Drug and alcohol support services and a noise nuisance hotline are among services that could be hit as part of £640,000 of council budget cuts.
Hartlepool Borough Council says it is facing some difficult decisions about where the axe will fall after a cut in its public health grant from central government.
The council has come up with a range of potential savings to services which are proposed to be cut altogether, scaled back or reviewed.
They include £100,000 for drug and alcohol detox and residential rehabilitation.
Louise Wallace, Hartlepool’s director for public health, said the council will explore if the services can be provided in the community instead.
It is also being proposed to axe the out of hours noise service which runs in the summer.

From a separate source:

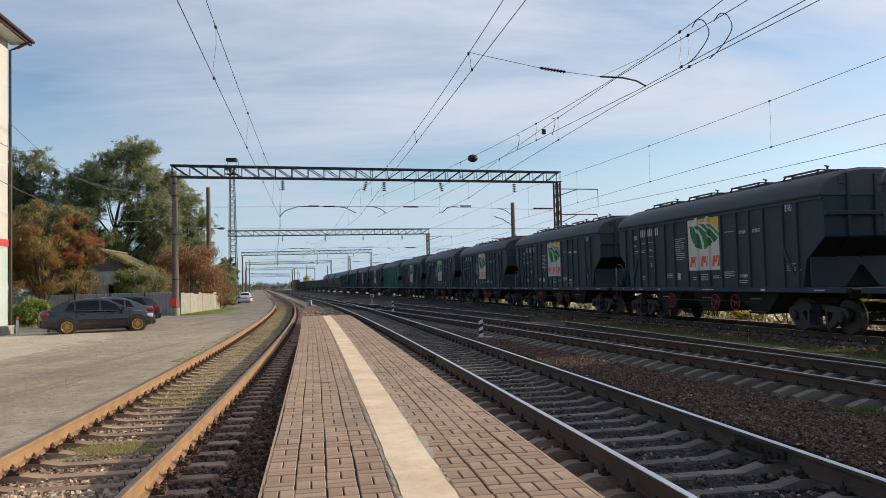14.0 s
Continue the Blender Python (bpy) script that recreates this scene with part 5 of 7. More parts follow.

We don’t want to make cuts but this government has put us in this positionCouncillor Christopher Akers-Belcher
The council’s contribution towards Cleveland Fire Brigade’s Stay Safe Stay Warm programme, which provides heating equipment and advice to elderly and vulnerable residents during the winter is also proposed to be reduced.
Funding for an initiative which helps to stop young people smoking could also be stopped with the work being taken on by schools instead.
Authority leader Councillor Christopher Akers-Belcher, who is also chair of the finance and policy committee, said: “We can’t do any more than consider where the axe will fall.
“We don’t want to make cuts but this government has put us in this position.”
Hartlepool council is facing £630,000 less government funding for its public health responsibilities from this year.
This represents a cut of 7.4% of its overall public health grant of around £8million a year.
It is after Chancellor George Osborne announced a £200 million reduction in ring-fenced funding for councils in his June budget.
The council says it has to find £14million of savings over the next three years but it could be more.
Coun Akers-Belcher added: “We are concerned about the impact on the population but as a council we will always do everything we possibly can to minimise the impact and try to keep as many of our services as we can.
“At the same time, there is a tipping point where we may have to make some really difficult decisions but we will always consider what will have the least impact on the population in Hartlepool.”
The areas being considered for the cuts are those the council is not legally required to provide but which it says help improve people’s health and wellbeing.
Money the council gives to a programme promoting oral health and its commissioning of bereavement services are also proposed for review as part of £195,000 savings to the Health Improvement Budget.
The range of physical activities offered by the council’s sport and recreation department could be reduced to save £125,000.
The authority’s contribution to a taxi marshalling scheme, which helps revellers get home safely is also planned to come under review.
Councillors responded with dismay to the cuts they were facing.
Coun Alan Clark said of the substance misuse services: “I know there has been some fantastic work around that and transformed a lot of people’s lives.”
He added: “When is this going to end? We just can’t keep going on like this.” Coun Jim Ainslie said: “I think the consequences of these cuts will all show in a few years time and I think it’s shameful.”
Councillors asked for more information on the potential impact of the proposed savings.
Ms Wallace added: “We will try to mitigate the impact as and where we can by mainstreaming in other areas or working with other partner organisations.
“But there will be a reduction in some services and a review of others.”
A final decision is due to be made by the full council when it sets next year’s budget in December.